Mother of Pearl Moonstone — A Trade Name to Treat with Caution
Mother of Pearl Moonstone — A Trade Name to Treat with Caution
An informal commercial label that conflates nacre and feldspar — request species verification before purchase
Mother of pearl moonstone is an informal trade name occasionally encountered in the lower tiers of the coloured-stone and design-jewellery market, applied to material with a soft, pearly sheen that visually evokes both the adularescence of moonstone and the lustre of nacreous shell. The term is not a recognised gemmological variety and does not appear in the standard reference literature published by GIA, ICA, AGTA, or CIBJO. Where the term is used in the trade, the underlying material may be a feldspar (variously orthoclase, oligoclase, or albite) with a pearly sheen, a piece of nacreous shell marketed under a misleadingly ambiguous label, or, occasionally, a polymer composite or other synthetic substitute.
Why the name is problematic
Moonstone is potassium feldspar (orthoclase, KAlSi3O8) with the optical phenomenon of adularescence — a centred floating sheen produced by light scattering at the boundaries of K-Na lamellae in the feldspar microstructure. Mother of pearl is nacre — alternating layers of aragonite and conchiolin in mollusc shell. The two materials have entirely different chemistry, mineral structure, refractive index, specific gravity, and optical mechanism. Conflating them under a single trade name produces ambiguity that benefits sellers but disadvantages buyers, particularly buyers who wish to make informed comparisons of value, durability, and authenticity.

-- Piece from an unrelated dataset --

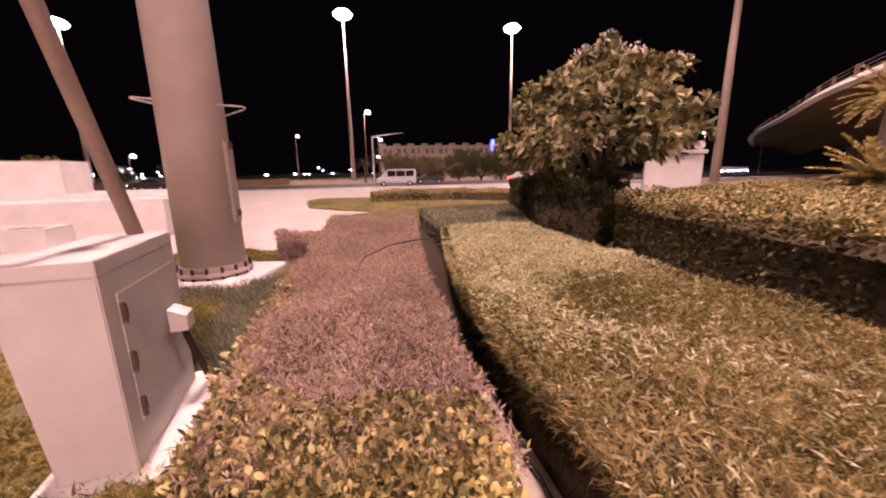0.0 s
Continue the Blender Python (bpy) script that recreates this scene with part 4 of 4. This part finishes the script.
wd.data = leaf_mesh("weeds", np.column_stack([weeds, np.full(6400, 0.03)]), up_ways(6400, 0.45), 0.12 + 0.16 * rng.random(6400), 0.014, GREY, bend=0.2)
tagged(part("lawn_edging", sweep(np.array([(0.9, -0.05, 0.0), (-0.94, 0.92, 0), (-1.76, 1.37, 0), (-3.05, 1.93, 0)]), [(-0.10, 0), (0.03, 0), (0.03, 0.02), (-0.10, 0.02)]), WALLMAT), "flush pale concrete edging of the lawn", "kerb", kind="structure")
gap_hose = thing("irrigation_hose", "black irrigation hose beside the hedge kerb", "hose")
part("tube", tube([(2.16, 0.3, 0.065), (2.20, 0.75, 0.065), (2.17, 1.0, 0.07), (2.22, 1.3, 0.05), (2.26, 1.8, 0.04)], 0.016, 8), DARKMETAL, gap_hose, smooth=True)
tagged(part("hedge_kerb", sweep(np.array([(2.02, -0.8, 0), (2.03, 0.9, 0), (1.98, 1.6, 0)]), [(0.02, 0), (0.23, 0), (0.23, 0.05), (0.02, 0.05)]), WALLMAT), "narrow concrete kerb between the two hedges", "kerb", kind="structure")
twig = thing("irrigation_pipe", "thin dark bent pipe lying across the hedges", "pipe")
part("tube", tube([(1.30, 3.25, 0.55), (1.42, 3.42, 0.66), (1.75, 3.75, 0.72), (2.15, 3.95, 0.73), (2.55, 3.95, 0.70)], 0.010, 6), DARKMETAL, twig)

# ---- the flowering tree ----
def rosette_tree(place, radius, low, high, clusters, leaf_l, leaf_w, label, flowers=40):
    top = thing("tree", label, "tree", place=place)
    trunk = tube([(0, 0, 0), (0.05, 0.02, 0.5), (0.0, 0.1, 0.95), (0.04, 0.05, 1.3)], [0.17, 0.14, 0.12, 0.11], 12)
    tops = []
    for k in range(9):
        a = 2.4 * k + 0.3
        r = radius * (0.35 + 0.35 * ((k * 37) % 10) / 10)
        z = low + (high - low) * (0.35 + 0.45 * ((k * 53) % 10) / 10)
        s = (0.02, 0.06, 0.75 + 0.06 * k)
        mid = (r * 0.45 * math.cos(a), r * 0.45 * math.sin(a), s[2] + (z - s[2]) * 0.6)
        tube([s, mid, (r * math.cos(a), r * math.sin(a), z)], [0.075, 0.055, 0.03], 8, trunk)
    part("trunk", trunk, BARK, top, smooth=True)
    u = rng.normal(size=(clusters, 3))
    u /= np.linalg.norm(u, axis=1)[:, None]
    u[:, 2] = np.where(u[:, 2] < -0.6, -u[:, 2], u[:, 2])
    lump = np.array([1.0 + 0.34 * noise.noise(Vector(v * 2.1)) for v in u])
    shell = (0.66 + 0.34 * rng.random(clusters) ** 0.35) * lump
    mid_z, half = (low + high) / 2, (high - low) / 2
    c = np.column_stack([u[:, 0] * radius * shell - 0.16, u[:, 1] * radius * shell, mid_z + u[:, 2] * half * shell])
    n = 17
    axis = u * 0.7 + np.array((0, 0, 0.75)) + rng.normal(size=(clusters, 3)) * 0.2
    axis /= np.linalg.norm(axis, axis=1)[:, None]
    e1 = np.cross(axis, (0.3, 0.9, 0.1))
    e1 /= np.linalg.norm(e1, axis=1)[:, None]
    e2 = np.cross(axis, e1)
    turn = 2.4 * np.arange(n)[None, :] + 6.28 * rng.random((clusters, 1))
    tilt = np.linspace(0.35, 1.75, n)[None, :] + 0.15 * rng.normal(size=(clusters, n))
    ways = (axis[:, None, :] * np.cos(tilt)[..., None] + (e1[:, None, :] * np.cos(turn)[..., None] + e2[:, None, :] * np.sin(turn)[..., None]) * np.sin(tilt)[..., None]).reshape(-1, 3)
    roots = np.repeat(c, n, 0) + rng.normal(size=(clusters * n, 3)) * 0.012
    sz = leaf_l * (0.75 + 0.4 * rng.random(clusters * n))
    crown = part("crown", bmesh.new(), CROWN, top)
    crown.data = leaf_mesh("crown", roots, ways, sz, leaf_w * (0.8 + 0.4 * rng.random(clusters * n)), CROWN, bend=0.2, oval=True)
    if flowers:
        pick = np.argsort(-c[:, 2] - 0.4 * rng.random(clusters))[:flowers]
        fr = np.repeat(c[pick] + u[pick] * 0.06 + np.array((0, 0, 0.05)), 14, 0) + rng.normal(size=(flowers * 14, 3)) * 0.05
        fl = part("blossom", bmesh.new(), PETAL, top, "small white blossom")
        fl.data = leaf_mesh("blossom", fr, up_ways(len(fr), 0.9), 0.06, 0.04, PETAL)
    return top


rosette_tree((6.62, 6.5, 0), 1.78, 1.15, 3.78, 460, 0.235, 0.085, "rounded dark-green tree with leaf rosettes and white flowers", 60)


def leafy_tree(place, radius, low, high, count, leaf, label, material=DUST, group="roadside trees", name="tree"):
    top = thing(name, label, "tree", group, place=place)
    trunk = tube([(0, 0, 0), (0.06, 0, low * 0.6), (0, 0.05, low + 0.4)], [0.2, 0.15, 0.11], 10)
    for k in range(6):
        a = 1.05 * k
        tube([(0, 0.03, low * 0.7), (0.4 * radius * math.cos(a), 0.4 * radius * math.sin(a), low + 0.3 * (high - low)), (0.7 * radius * math.cos(a), 0.7 * radius * math.sin(a), low + 0.6 * (high - low))], [0.09, 0.06, 0.03], 6, trunk)
    part("trunk", trunk, BARK, top, smooth=True)
    lobes = 38
    u = rng.normal(size=(lobes, 3))
    u /= np.linalg.norm(u, axis=1)[:, None]
    mid_z, half = (low + high) / 2, (high - low) / 2
    u *= (0.45 + 0.5 * rng.random((lobes, 1)))
    lc = np.column_stack([u[:, 0] * radius, u[:, 1] * radius, mid_z + u[:, 2] * half])
    pick = rng.integers(0, lobes, count)
    v = rng.normal(size=(count, 3))
    v /= np.linalg.norm(v, axis=1)[:, None]
    p = lc[pick] + v * (rng.random((count, 1)) ** 0.35) * np.array((radius, radius, half)) * 0.27
    crown = part("crown", bmesh.new(), material, top)
    crown.data = leaf_mesh("crown", p, v + rng.normal(size=(count, 3)) * 0.6, leaf * (0.7 + 0.6 * rng.random(count)), leaf * 0.5, material)
    return top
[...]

A genuine moonstone with a soft pearly white sheen (rather than the more desirable centred blue sheen of premium Sri Lankan material) might plausibly be marketed as pearly moonstone, but the conflation with mother of pearl in a single composite trade name is not justified by the material itself. A piece of mother of pearl with a particularly attractive sheen might similarly be marketed as nacreous mother of pearl, but again the conflation with moonstone is unwarranted.
What to do when encountered
Buyers encountering a piece labelled mother of pearl moonstone should request species identification before purchase. Standard gemmological tests can quickly distinguish the principal candidates: refractive index measurement (feldspar reads in the 1.518 to 1.526 range, nacre reads near 1.53 to 1.69 with characteristic shell behaviour), specific gravity (feldspar around 2.55 to 2.63, nacre around 2.85), and microscopic examination of structure (feldspar shows characteristic cleavage and inclusion patterns; nacre shows the layered shell structure). Major laboratories will identify the material to species but will not issue a report under the trade name mother of pearl moonstone; the report will identify either feldspar (with variety designation) or nacre (with shell-source designation).
In the trade
Skyjems treats mother of pearl moonstone as a flag for further investigation rather than as a usable trade designation. We recommend that buyers and sellers settle the species question explicitly — is the material feldspar or nacre? — before engaging in price negotiation. The mineralogically correct identification supports honest disclosure, accurate care recommendations, and meaningful comparison with reference material in the legitimate trade.